The influx of new inhabitants meant the schools had to find more space as well as more teachers. The old Lincoln Elementary School in Winslow was re-opened and stayed in use for a decade. That raised an old rivalry between the kids of McDonald Elementary on the other side of the Island and Lincoln. McDonald kids called Lincoln, "stinkin." Lincoln students said McDonald was "stupid." When they were all united in fifth and sixth grades in the brand-new Commodore Bainbridge Elementary School, it took each set some time to assimilate as one. Such a "gathering of the wagons into a circle" is common to the human race. We are always suspicious of the outsider coming in. That attitude had a profound effect on my mother and subsequently her children. She was "obstreperous" in the words of the shipyard's newspaper, "The Minesweeper," when she was featured in one of its personal page interviews. She took deep offense to an editorial in the Bainbridge Review and forever held a grudge against its owner/editor. In March 1944, there was a special edition about the Island's history, its whys and wherefors. The editor was never one to mince words and his paper was a strong personal forum for which he was both celebrated and reviled. Here is a summary of his message in that issue.
"On Living On An Island"
"Dear Newcomer:
The following is a word from your only Island newspaper. . . . .

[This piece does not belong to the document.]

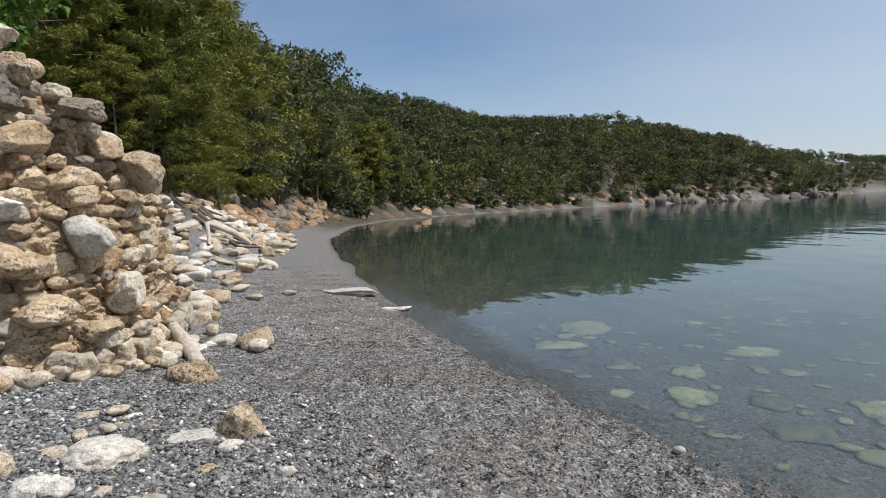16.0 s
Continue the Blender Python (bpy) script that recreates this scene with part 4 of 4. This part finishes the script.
# low slabs along the far side of the eastern cove, and the rocky headland's edge
for i in range(190):
    k = lr.random()
    x, y = float(np.interp(k, [0, 0.35, 1], [34, 36, 40])) + lr.gauss(0.6, 1.3), float(np.interp(k, [0, 0.35, 1], [31, 39, 54])) + lr.gauss(0, 0.8)
    w = lr.uniform(0.35, 1.5)
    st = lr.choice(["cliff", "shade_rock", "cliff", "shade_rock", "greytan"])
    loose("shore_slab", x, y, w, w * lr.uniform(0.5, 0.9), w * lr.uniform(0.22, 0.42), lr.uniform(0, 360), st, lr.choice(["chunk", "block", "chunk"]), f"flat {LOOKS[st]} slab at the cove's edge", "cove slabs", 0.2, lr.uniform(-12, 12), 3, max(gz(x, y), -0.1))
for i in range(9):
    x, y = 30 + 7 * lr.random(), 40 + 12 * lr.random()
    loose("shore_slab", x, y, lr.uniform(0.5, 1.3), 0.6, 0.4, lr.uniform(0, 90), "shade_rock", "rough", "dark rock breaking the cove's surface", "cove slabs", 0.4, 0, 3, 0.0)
for i in range(170):
    k = lr.random()
    x, y = float(np.interp(k, [0, 0.25, 0.6, 1], [40, 56, 54.5, 44])) + lr.gauss(0.8, 1.6), float(np.interp(k, [0, 0.25, 0.6, 1], [54, 84, 116, 187]))
    w = lr.uniform(0.8, 2.8)
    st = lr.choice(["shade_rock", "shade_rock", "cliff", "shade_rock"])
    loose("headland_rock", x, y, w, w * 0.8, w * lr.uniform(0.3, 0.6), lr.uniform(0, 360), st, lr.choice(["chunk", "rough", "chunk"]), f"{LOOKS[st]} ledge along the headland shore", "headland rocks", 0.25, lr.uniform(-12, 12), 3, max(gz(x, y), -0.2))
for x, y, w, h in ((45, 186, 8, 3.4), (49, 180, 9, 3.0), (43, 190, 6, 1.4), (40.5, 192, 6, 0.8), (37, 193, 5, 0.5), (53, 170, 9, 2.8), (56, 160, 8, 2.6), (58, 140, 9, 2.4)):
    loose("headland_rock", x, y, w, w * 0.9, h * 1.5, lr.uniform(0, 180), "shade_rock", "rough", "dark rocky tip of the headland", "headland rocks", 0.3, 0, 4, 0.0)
# many flat stones on the shallow sea floor
for i in range(205):
    x = lr.uniform(-20, 14)
    y = float(np.interp(x, COAST[12:27, 0], COAST[12:27, 1])) + lr.uniform(0.8, 9.5) ** 1.0
    w = lr.uniform(0.10, 0.4) if lr.random() < 0.85 else lr.uniform(0.4, 0.9)
    sunken(x, y, w, w * lr.uniform(0.5, 0.9), lr.uniform(0, 180))


def bed_stones(count, seed):
    """The small stones of the sea floor, joined."""
    r = np.random.default_rng(seed)
    vs, fs, n = [], [], 0
    for _ in range(count):
        x = r.uniform(-16, 11)
        y = float(np.interp(x, COAST[12:27, 0], COAST[12:27, 1])) + r.uniform(0.4, 8.0)
        w, g = r.uniform(0.07, 0.26), r.uniform(0, 3.14)
        v, f = rock_shape(int(r.integers(0, 30)), "rough", 2)
        v = v * np.array([w, w * 0.7, w * 0.3])
        vs.append(np.stack([v[:, 0] * math.cos(g) - v[:, 1] * math.sin(g) + x, v[:, 0] * math.sin(g) + v[:, 1] * math.cos(g) + y, v[:, 2] + gz(x, y) + 0.03], -1))
        fs.append(f + n)
        n += len(v)
    tagged(new("bed_stones", np_mesh("bed_stones", np.vstack(vs), np.vstack(fs), STONE["algae"])), "small algae-covered stones on the shallow sea floor", "stones", kind="stuff")


bed_stones(900, 12)


# ---------------------------------------------------------------- driftwood, dead wood
def branch(name, pieces, material, label, category="driftwood"):
    v, q = join([tube(p, r, 9) for p, r in pieces])
    me = bpy.data.meshes.new(name)
    me.from_pydata(v, [], q)
    me.materials.append(material)
    for poly in me.polygons:
        poly.use_smooth = True
    return tagged(new(name, me), label, category)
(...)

You are here because there is a war on. . . . . .
Some of you can't wait for the day when you can quit this 'God-forsaken, rain-drenched hole.' . . . . . .

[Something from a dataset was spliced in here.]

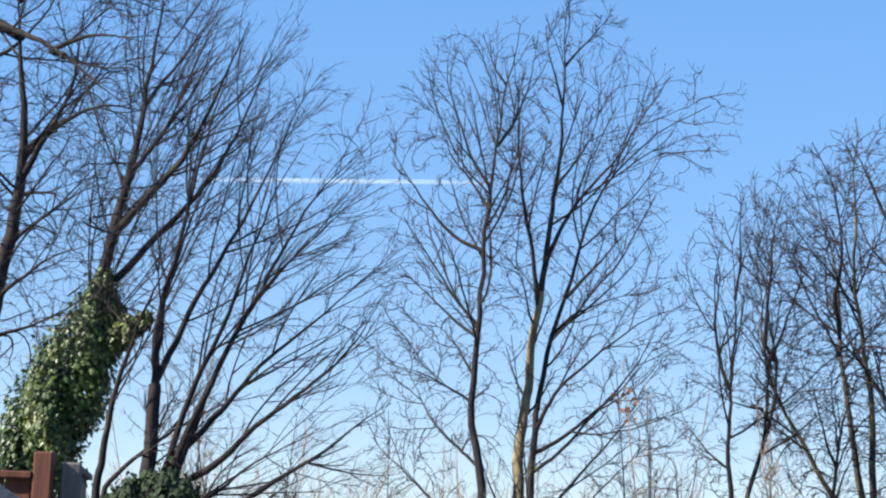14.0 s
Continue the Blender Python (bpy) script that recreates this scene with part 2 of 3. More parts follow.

Think of us - the Islanders you found when you arrived - for a minute. We had a quiet, peaceful, semi-rural scattering of communities here before the war dumped all of you in our unprepared lap. Our stores, our busses, our ferries, our schools are crowded - uncomfortably so - because of you.
Some of you aren't the kind of people we like at all. . . . . .
Bainbridge Island is "our" home. We'll be living here after many of the newcomers are gone. We can be excused, perhaps, for expecting a 60 per cent advance on the newcomers' part, but we think newcomers will find the other 40 per cent is waiting for them if they'll make the effort.
If they do, life will be a lot happier for old and newcomers alike."
That missive unleashed a following of letters to the editor also berating the newcomers and the editor's championship of the interned Japanese. Some of the published comments were from notable Islanders who might be embarrassed by their comments from the past. Time has a way of glossing over some things and elevating others. History has a responsibility to illuminate as much information as possible allowing future generations a chance to come to their own conclusions.
And too, it must be remembered, it was a period of skewed resentments, hatreds, and misconceptions along with the fear and excitement of the overwhelming war and its needs. Personally, I wonder if any of the other "newcomers" were as affected as I was. My mother's lingering anger helped fuel my deep feeling I was an unacceptable person. It is interesting to relive the maze of youth, discovering along the way, what helped to shape us.
When the war ended the Island's population dwindled to nearly its same level as before the war. Some of the Japanese never returned. Some of the old-timers left. Some of the newcomers left and some stayed. There is no historical record of who went and who stayed but the Island's "way of life" soon was as if the war had almost never happened. My mother, sister, and I went to Pittsburgh with our to-be step-father. There, our brother was born, I started school as a first-grader only to be "skipped" to second grade. That meant for the next eleven years I was the youngest kid in my class. Perhaps not significant to anyone else, it was the bane of my existence for all those years. I always felt hopelessly less than adequate compared to my classmates. That I was skinny and underdeveloped certainly did not help either.
From Pittsburgh, we tried living in Seattle and then Fresno only to wind up back on "the island." My mother had hated her stint as a "Rosie the Riveter" (She was an electrician and the term only came to describe the whole lot of working women during WWII, fifty years later.) But she hated worse, being a housewife. So she went back to work (also of course because of needed income). First as a saleswoman in one of Seattle's best department stores, Frederick and Nelson. Then she became one of the Island's business women when she and another woman partnered in a store selling fabrics and sewing notions. The name of it was "The Fabric Shop." Original!
Sewing one's own clothes then was not a phenomenon. Having a seamstress available to engage to sew clothes for you was common. Cheap ready-to-wear was through catalog sales or big stores such as Sears and Penney's. The Shop was not only good for the Island's economy but served as a resource for my mother's sewing clients. My sister and I worked as clerks on Saturday mornings. Plus we could sew in the back room when times were slow. We had to log in the fabric we used. As a result, I never did get a paycheck. The most fun was draping fabric around the window mannequin, Miss Trilby. She was made of woven cane and her boobs were huge! She was one of Winslow Way's fashion icons.
And my mother's infamous volatility caused some sensations among the other business proprietors. One morning a salesman bounced into the Shop. I was the only person there. The guy scared me half to death as he set a gumball machine on the counter and told me he'd be back to collect money. Well - I called my mother who jumped into Grandpa's Model T and roared down Winslow Way, screeched into the parking spot in front, leaped out of the still rumbling little flivver, screaming, "Where is that son-of-a-bitch?" Andy from the hardware store next door lost no time running to see what the ruckus was about. The hapless salesman just happened to be at his side. Mother grabbed his coat collar and shoved him into the Shop, yelling invectives all the while. The guy grabbed the gumball thing and was crab-running back out the door. That was not enough for Mom - she stayed at his heel, spitting and cursing. Wouldn't you know he managed to drop the gumball device; it smashed into the street sending brightly-colored gumballs and shattered glass flying in every direction. Her yelling did not stop until that man was in his car racing towards the ferry dock. Without another word to me or to Andy, she hopped into the Model T and roared back down the street.